Britain’s involvement in the Great War had more to do with maintaining worldwide dominance and a fear of relatively rapid German growth, than trying to create a better world in which liberal democracy could be spread. Look no further than the peoples of colonial territories subjugated by the British (and French and Belgians) and try to identify where the benefits to involvement in the Great War fell. Great Britain greatly contributed to the imbalance in twentieth-century politics.
These issues raise a number of questions about how “history,” as far as a critical reading of the past is concerned, fits into any type of Great War centennial event. What role do historians play in all of this if we are to be honest in dealing with our past? Did going to war in 1914 ensure global stability and security?
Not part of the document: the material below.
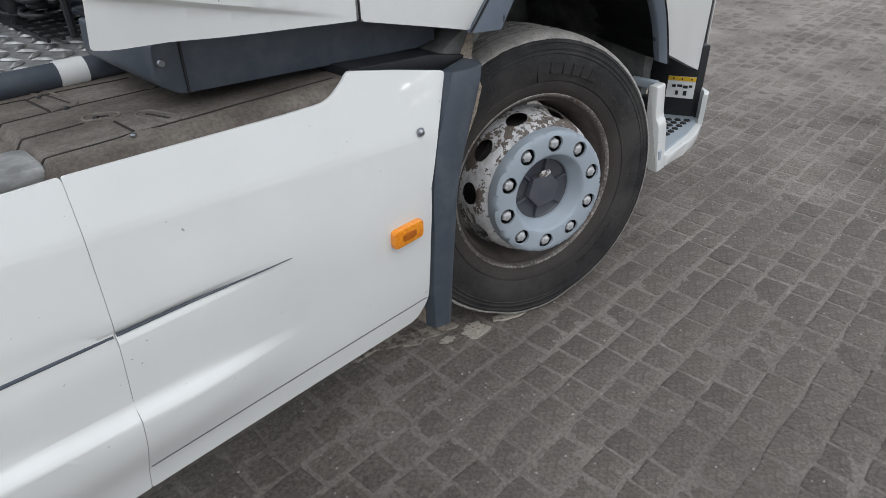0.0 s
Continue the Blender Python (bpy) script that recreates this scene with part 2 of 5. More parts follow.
def prism(outline, a, b, axis="y", bevel=0.004, seg=2):
    """A polygon pushed out from a to b along an axis; the outline is in the two other axes, in order."""
    bm = bmesh.new()
    put = {"x": lambda u, v, w: (w, u, v), "y": lambda u, v, w: (u, w, v), "z": lambda u, v, w: (u, v, w)}[axis]
    lo = [bm.verts.new(put(u, v, a)) for u, v in outline]
    f = bm.faces.new(lo)
    ext = bmesh.ops.extrude_face_region(bm, geom=[f])
    for g in ext["geom"]:
        if isinstance(g, bmesh.types.BMVert):
            d = put(0, 0, b - a)
            g.co += Vector(d)
    if bevel > 0:
        bmesh.ops.bevel(bm, geom=[e for e in bm.edges if e.calc_face_angle(0) > radians(28)], offset=bevel, segments=seg, affect="EDGES", profile=0.6)
    return bm


def tube(path, r, n=10, closed=False):
    """A round bar along a path; r is a number or one a point."""
    bm = bmesh.new()
    pts = [Vector(p) for p in path]
    rings, side = [], None
    for i, p in enumerate(pts):
        d = (pts[min(i + 1, len(pts) - 1)] - pts[max(i - 1, 0)]).normalized()
        if side is None:
            side = d.orthogonal().normalized()
        side = (side - d * side.dot(d)).normalized()
        up = d.cross(side)
        rr = r[i] if isinstance(r, (list, tuple)) else r
        rings.append([bm.verts.new(p + rr * (math.cos(2 * math.pi * k / n) * side + math.sin(2 * math.pi * k / n) * up)) for k in range(n)])
    for a, b in zip(rings, rings[1:]):
        for k in range(n):
            bm.faces.new((a[k], a[(k + 1) % n], b[(k + 1) % n], b[k]))
    bm.faces.new(rings[0][::-1])
    bm.faces.new(rings[-1])
    return bm


def bezier(pts, n=12):
    """A smooth path through points."""
    pts = [Vector(p) for p in pts]
    out = []
    for i in range(len(pts) - 1):
        p0, p1, p2, p3 = pts[max(i - 1, 0)], pts[i], pts[i + 1], pts[min(i + 2, len(pts) - 1)]
        for k in range(n):
            t = k / n
            out.append(0.5 * (2 * p1 + (p2 - p0) * t + (2 * p0 - 5 * p1 + 4 * p2 - p3) * t * t + (3 * p1 - p0 - 3 * p2 + p3) * t ** 3))
    return out + [pts[-1]]


def join(*bms):
    out = bms[0]
    for b in bms[1:]:
        me = bpy.data.meshes.new("tmp")
        b.to_mesh(me)
        b.free()
        out.from_mesh(me)
        bpy.data.meshes.remove(me)
    return out


# ---- the truck's side surface: how far in it lies, over its length and height ----
SIDE_X = (-1.2, -0.65, -0.3, 0.25, 0.8, 1.5)
SIDE_Z = (0.6, 1.1, 1.5, 2.15, 3.2, 3.9)
SIDE_Y = (
    (0.02, 0.06, 0.05, 0.05, 0.05, 0.12),
    (0.02, 0.07, 0.05, 0.05, 0.06, 0.14),
    (0.00, 0.10, 0.105, 0.115, 0.145, 0.22),
    (0.00, 0.105, 0.125, 0.16, 0.20, 0.27),
    (0.03, 0.165, 0.20, 0.275, 0.35, 0.48),
    (0.10, 0.25, 0.32, 0.42, 0.55, 0.75),
)


def side(x, z):
    return hermite(SIDE_Z, [hermite(SIDE_X, row, x) for row in SIDE_Y], z)


# ---- more materials ----
def mat_rubber():
    n = Nodes("worn_black_rubber", rough=0.72, spec=0.35)
    black = n.ramp(n.noise(9, 7, 0.68), [(0.34, (0.012, 0.012, 0.013)), (0.70, (0.036, 0.035, 0.035))])
    black = n.mix(n.ramp(n.noise(5, 8, 0.7), [(0.46, (0, 0, 0)), (0.66, (0.75, 0.75, 0.75))]), black, (0.060, 0.056, 0.052))
    r = n.radius()
    # brown brake dust settles on the bead side, moulded ribs ring the shoulder side
    dusty = n.ramp(n.math("ADD", r, n.math("MULTIPLY", n.noise(12, 6, 0.65), 0.05)), [(0.345, (0.7, 0.7, 0.7)), (0.395, (0.15, 0.15, 0.15)), (0.43, (0.0, 0.0, 0.0))])
    c = n.mix(dusty, black, (0.058, 0.049, 0.043))
    fine = n.ramp(n.noise(230, 4), [(0.63, (0, 0, 0)), (0.72, (1, 1, 1))])
    n.color(n.mix(n.math("MULTIPLY", fine, 0.45), c, (0.20, 0.19, 0.18)))
    band = n.ramp(r, [(0.424, (0, 0, 0)), (0.430, (1, 1, 1)), (0.470, (1, 1, 1)), (0.474, (0, 0, 0))])
    ribs = n.math("MULTIPLY", n.math("SINE", n.math("MULTIPLY", r, 1150.0)), band)
    n.bump(n.math("ADD", n.math("MULTIPLY", ribs, 0.35), n.noise(120, 6, 0.7)), 0.45, 0.0025)
    return n.mat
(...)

It’s not wrong to commemorate the immense loss of life during the war, but laying out the details and reasons behind why so many young men died should be left to historians who can offer a critical interpretation of the past, not government officials operating on an agenda, nor journalists who often lack historical sensitivity and methodology. Near the end of his article, Sheffield says "we should not lose sight of why the war was fought and the significance of the fact that it was Britain and its allies, and not Germany, that emerged victorious." While stinking of the adage “history is written by the victors,” we should be most cautious of where the emphasis is laid. Did Britain’s victory lead to a better and more stable post-war world? Historians like Niall Ferguson would certainly disagree, and so would many historians with the ability to read beyond the English-language literature.
In the end, we agree with Sheffield and many who share his conviction: the Great War was not at all futile. Britain’s involvement and eventual victory ensured that no European power could play “catch up.” No other European power could seriously threaten Britain’s global economic dominance, at least immediately following the war. This was just one fruit born out of victory. As we approach the Great War centennial, we should not forget the millions of soldiers and civilians who lost their lives in the conflict, but let’s also be honest with the past and be open to grappling with difficult questions about such a defining feature in European and global history.